Retype only the lines from the one containing "Reconstruct this shot" through the one containing "scene.render.fps = FPS", both included, word for word. Pictures stay out of the copy.

========================================================================

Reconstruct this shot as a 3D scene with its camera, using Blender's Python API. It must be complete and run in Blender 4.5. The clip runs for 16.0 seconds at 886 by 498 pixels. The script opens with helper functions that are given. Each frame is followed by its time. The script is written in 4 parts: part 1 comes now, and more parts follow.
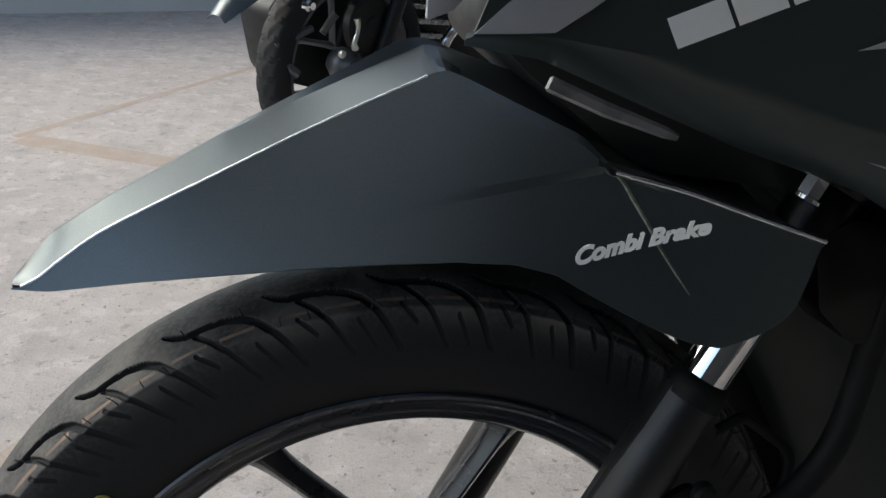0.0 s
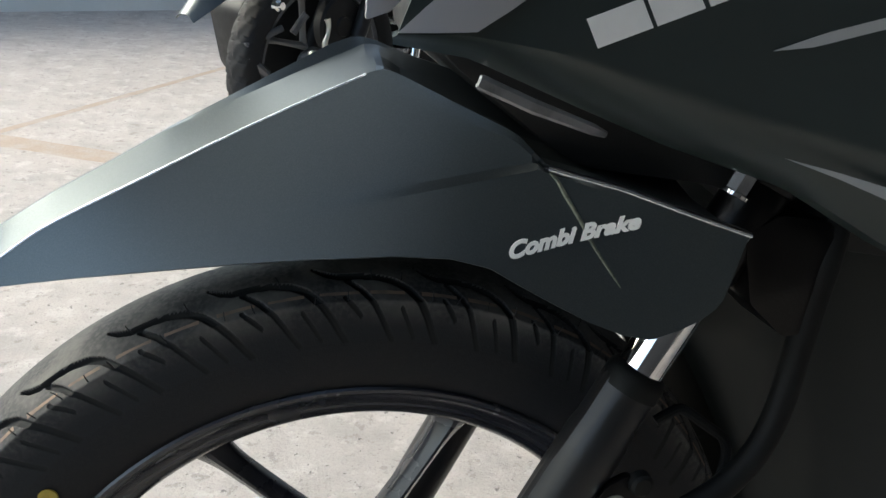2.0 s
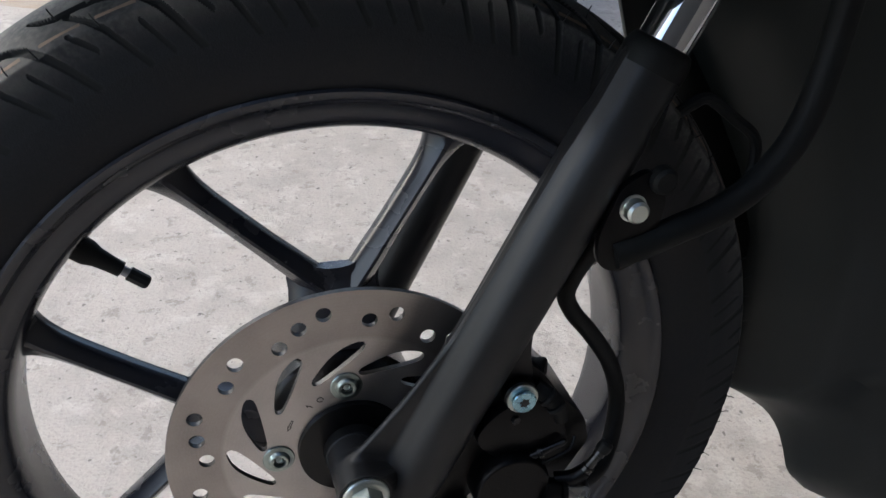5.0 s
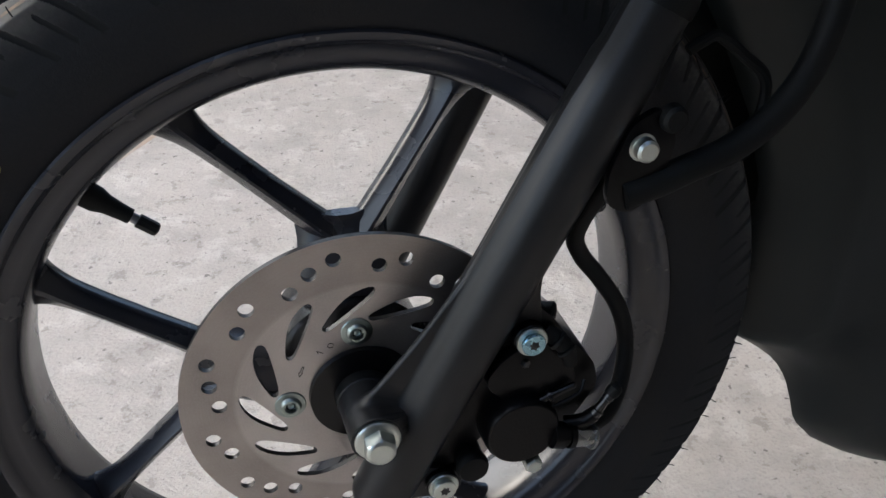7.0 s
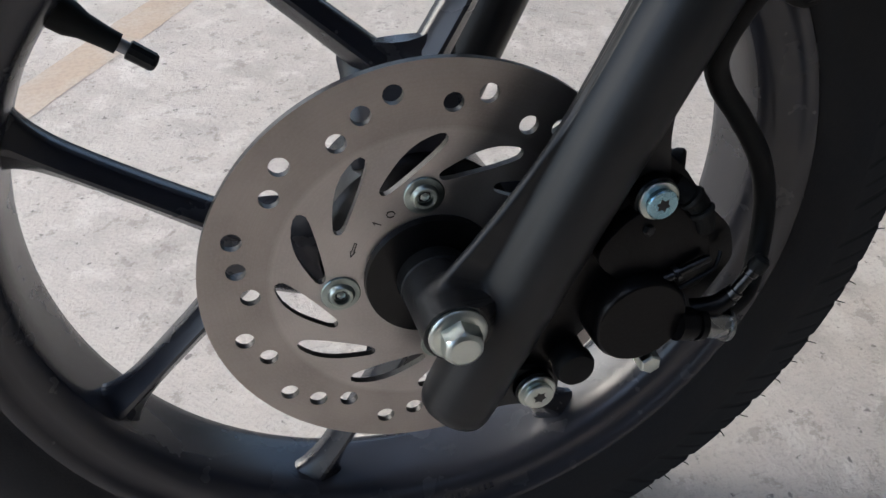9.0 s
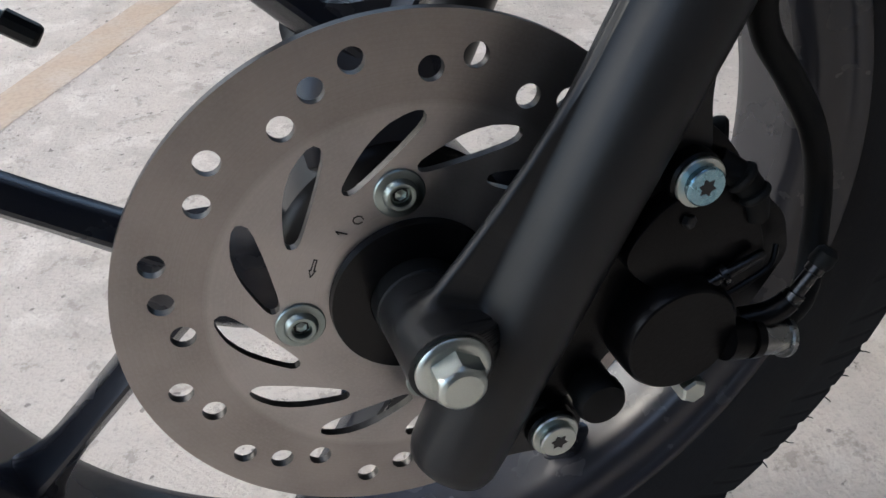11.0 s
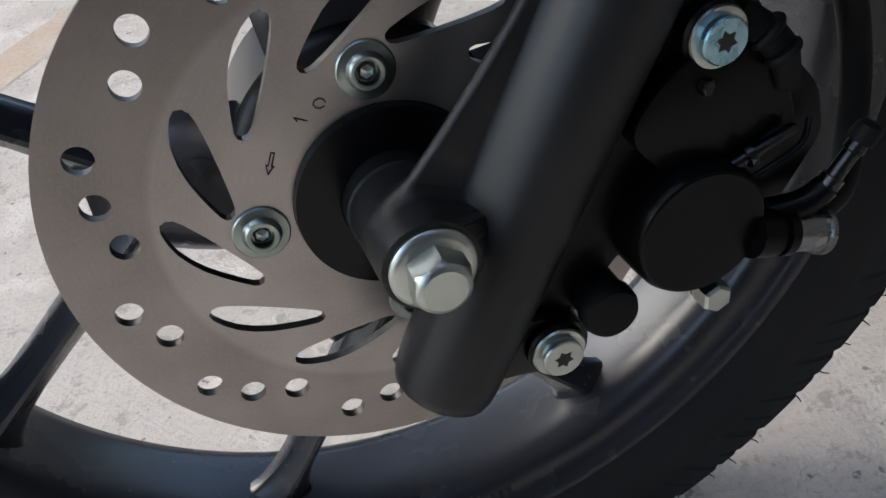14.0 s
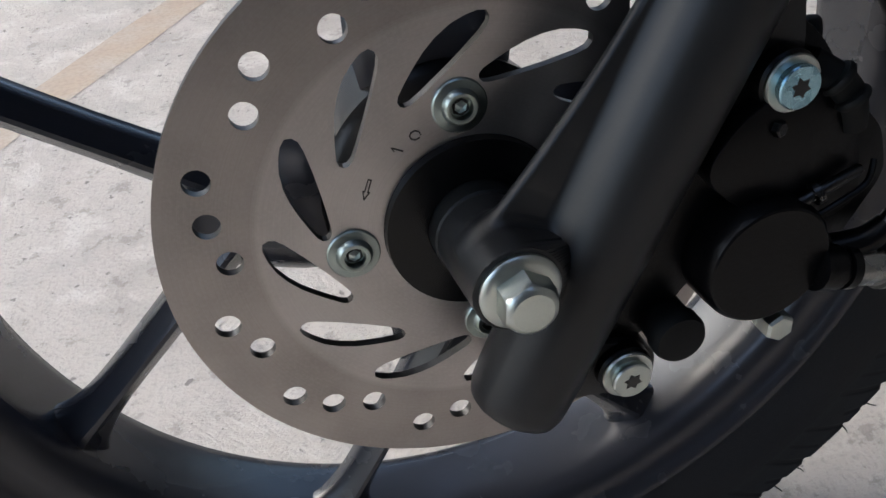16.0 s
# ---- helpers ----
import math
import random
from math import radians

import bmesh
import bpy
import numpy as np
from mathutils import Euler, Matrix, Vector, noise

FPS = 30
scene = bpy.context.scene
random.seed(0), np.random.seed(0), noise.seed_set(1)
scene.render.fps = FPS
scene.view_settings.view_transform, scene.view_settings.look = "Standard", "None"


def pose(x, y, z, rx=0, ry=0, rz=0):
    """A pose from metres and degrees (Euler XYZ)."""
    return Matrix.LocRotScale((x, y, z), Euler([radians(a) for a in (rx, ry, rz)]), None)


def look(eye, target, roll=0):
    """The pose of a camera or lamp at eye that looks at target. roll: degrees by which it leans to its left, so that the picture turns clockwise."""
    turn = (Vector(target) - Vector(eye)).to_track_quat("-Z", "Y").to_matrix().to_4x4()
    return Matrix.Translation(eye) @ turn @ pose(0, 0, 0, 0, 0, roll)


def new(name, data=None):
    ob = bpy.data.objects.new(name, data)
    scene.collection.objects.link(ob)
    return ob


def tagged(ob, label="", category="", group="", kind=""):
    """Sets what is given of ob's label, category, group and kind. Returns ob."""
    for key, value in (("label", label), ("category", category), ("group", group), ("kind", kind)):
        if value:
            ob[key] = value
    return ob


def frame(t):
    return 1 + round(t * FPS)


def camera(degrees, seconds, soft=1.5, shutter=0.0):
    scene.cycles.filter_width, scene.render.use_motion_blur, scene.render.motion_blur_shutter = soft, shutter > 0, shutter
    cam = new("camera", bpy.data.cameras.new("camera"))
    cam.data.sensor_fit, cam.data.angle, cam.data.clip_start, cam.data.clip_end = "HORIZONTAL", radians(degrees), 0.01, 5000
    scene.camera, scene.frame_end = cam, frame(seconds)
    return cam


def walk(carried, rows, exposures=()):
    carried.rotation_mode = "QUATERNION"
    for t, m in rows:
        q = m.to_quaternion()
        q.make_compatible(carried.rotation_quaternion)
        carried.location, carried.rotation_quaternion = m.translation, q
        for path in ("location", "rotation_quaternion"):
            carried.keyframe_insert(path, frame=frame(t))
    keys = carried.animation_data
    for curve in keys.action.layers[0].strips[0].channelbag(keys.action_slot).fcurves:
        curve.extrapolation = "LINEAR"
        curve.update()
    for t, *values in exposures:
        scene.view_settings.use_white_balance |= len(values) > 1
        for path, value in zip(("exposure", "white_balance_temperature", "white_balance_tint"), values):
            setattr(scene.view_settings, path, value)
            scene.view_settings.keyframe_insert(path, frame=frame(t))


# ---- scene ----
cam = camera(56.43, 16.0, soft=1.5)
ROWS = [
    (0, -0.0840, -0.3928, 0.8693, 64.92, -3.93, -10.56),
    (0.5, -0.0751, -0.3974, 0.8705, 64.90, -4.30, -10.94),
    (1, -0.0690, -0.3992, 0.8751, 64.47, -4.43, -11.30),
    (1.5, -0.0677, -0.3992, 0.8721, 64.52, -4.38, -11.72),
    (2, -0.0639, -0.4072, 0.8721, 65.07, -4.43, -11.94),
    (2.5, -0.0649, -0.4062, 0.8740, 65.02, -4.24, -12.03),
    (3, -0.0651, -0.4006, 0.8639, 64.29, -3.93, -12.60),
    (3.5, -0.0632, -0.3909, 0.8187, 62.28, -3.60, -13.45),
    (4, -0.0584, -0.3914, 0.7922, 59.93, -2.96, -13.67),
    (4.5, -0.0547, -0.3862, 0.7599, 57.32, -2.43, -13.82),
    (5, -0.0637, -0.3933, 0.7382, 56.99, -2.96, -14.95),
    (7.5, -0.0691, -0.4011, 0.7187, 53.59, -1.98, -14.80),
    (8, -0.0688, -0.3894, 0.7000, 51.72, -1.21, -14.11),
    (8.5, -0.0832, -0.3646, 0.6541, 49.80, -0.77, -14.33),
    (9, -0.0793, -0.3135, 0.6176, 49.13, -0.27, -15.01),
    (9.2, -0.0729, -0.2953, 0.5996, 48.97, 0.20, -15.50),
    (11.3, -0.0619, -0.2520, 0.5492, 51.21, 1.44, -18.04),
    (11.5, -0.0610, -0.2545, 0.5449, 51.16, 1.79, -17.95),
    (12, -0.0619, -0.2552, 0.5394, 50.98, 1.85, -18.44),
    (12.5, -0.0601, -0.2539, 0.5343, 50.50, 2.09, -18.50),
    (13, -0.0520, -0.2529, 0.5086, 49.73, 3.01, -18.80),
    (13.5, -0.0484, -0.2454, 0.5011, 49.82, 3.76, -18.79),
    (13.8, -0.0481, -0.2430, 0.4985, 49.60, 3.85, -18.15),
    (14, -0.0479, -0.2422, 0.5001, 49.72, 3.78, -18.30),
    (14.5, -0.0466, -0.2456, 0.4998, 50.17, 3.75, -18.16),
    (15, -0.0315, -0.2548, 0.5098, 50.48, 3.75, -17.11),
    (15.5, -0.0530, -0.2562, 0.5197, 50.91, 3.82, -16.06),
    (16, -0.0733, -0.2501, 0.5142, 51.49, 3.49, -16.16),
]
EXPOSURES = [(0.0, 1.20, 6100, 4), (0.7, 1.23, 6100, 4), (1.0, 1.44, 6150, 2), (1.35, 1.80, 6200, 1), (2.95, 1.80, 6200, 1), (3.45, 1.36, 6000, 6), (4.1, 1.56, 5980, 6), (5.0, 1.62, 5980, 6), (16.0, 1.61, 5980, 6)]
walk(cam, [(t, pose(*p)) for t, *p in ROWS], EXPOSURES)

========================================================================

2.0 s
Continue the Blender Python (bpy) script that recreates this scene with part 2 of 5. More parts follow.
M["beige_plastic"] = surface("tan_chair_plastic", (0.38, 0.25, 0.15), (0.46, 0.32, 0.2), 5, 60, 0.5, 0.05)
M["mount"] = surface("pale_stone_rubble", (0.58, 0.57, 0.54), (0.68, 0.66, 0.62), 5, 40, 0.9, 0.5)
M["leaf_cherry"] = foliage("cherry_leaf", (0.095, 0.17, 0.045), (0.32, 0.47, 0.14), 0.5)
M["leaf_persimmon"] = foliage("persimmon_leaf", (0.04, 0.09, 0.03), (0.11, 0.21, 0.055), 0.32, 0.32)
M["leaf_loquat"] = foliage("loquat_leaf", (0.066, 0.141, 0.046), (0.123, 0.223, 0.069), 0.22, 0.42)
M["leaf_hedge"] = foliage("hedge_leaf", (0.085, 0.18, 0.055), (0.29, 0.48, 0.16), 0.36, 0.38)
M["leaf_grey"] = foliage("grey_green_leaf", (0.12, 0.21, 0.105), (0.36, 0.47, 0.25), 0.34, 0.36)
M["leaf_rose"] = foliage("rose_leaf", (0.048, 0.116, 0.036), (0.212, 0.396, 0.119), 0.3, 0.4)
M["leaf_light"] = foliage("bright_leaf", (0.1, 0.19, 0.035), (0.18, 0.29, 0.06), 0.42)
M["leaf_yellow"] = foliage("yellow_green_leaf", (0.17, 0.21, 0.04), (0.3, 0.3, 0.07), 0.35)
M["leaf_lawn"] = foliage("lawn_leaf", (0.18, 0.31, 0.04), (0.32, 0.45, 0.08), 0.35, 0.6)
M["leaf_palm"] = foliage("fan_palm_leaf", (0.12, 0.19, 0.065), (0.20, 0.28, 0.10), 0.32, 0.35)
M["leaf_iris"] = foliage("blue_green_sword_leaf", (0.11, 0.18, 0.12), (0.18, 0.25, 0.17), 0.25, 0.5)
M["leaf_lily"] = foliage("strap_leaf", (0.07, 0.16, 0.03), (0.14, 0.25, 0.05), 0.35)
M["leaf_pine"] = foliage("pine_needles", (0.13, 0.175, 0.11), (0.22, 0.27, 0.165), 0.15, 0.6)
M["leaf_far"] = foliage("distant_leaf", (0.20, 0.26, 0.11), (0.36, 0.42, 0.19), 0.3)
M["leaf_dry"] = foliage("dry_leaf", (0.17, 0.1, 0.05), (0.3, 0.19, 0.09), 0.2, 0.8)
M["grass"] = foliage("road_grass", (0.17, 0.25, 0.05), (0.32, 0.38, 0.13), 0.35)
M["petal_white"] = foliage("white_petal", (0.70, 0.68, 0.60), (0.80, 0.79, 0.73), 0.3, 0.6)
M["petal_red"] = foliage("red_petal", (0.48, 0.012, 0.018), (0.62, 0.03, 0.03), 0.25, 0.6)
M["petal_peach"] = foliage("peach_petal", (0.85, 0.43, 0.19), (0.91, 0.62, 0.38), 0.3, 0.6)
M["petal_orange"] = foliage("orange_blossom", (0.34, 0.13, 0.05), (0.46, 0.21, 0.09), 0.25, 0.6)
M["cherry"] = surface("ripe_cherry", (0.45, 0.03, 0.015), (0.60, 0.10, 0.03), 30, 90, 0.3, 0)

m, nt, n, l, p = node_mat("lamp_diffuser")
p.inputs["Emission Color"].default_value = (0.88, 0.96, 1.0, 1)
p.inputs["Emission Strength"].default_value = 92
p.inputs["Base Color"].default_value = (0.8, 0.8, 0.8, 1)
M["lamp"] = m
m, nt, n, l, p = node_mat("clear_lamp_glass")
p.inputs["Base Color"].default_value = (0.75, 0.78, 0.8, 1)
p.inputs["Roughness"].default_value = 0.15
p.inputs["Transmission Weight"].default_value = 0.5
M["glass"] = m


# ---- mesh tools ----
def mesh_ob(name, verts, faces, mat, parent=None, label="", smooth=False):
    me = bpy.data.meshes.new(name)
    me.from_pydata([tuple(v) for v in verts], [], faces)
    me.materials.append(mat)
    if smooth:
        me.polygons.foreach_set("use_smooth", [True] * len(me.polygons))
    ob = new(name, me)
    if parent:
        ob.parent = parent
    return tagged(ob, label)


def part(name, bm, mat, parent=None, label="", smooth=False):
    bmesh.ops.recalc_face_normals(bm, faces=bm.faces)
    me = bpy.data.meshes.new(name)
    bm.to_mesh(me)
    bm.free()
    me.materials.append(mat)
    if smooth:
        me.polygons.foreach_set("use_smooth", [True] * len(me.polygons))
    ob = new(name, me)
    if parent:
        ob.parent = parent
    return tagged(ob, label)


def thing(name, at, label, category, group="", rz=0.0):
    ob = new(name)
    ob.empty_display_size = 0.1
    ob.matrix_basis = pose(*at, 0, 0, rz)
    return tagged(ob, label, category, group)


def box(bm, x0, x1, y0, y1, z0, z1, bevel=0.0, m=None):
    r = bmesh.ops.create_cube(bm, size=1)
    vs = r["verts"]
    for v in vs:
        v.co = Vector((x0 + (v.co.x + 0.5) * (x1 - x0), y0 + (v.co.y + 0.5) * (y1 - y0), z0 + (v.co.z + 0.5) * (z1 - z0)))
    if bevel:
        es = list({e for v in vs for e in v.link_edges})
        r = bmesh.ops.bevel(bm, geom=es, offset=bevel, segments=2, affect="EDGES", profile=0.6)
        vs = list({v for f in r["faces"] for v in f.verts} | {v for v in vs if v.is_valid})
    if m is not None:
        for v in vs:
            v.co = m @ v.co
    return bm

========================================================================

→ **Task solution**:
Reconstruct this shot as a 3D scene with its camera, using Blender's Python API. It must be complete and run in Blender 4.5. The clip runs for 16.0 seconds at 886 by 498 pixels. The script opens with helper functions that are given. Each frame is followed by its time. The script is written in 4 parts: part 1 comes now, and more parts follow.
0.0 s
2.0 s
5.0 s
7.0 s
9.0 s
11.0 s
14.0 s
16.0 s
# ---- helpers ----
import math
import random
from math import radians

import bmesh
import bpy
import numpy as np
from mathutils import Euler, Matrix, Vector, noise

FPS = 30
scene = bpy.context.scene
random.seed(0), np.random.seed(0), noise.seed_set(1)
scene.render.fps = FPS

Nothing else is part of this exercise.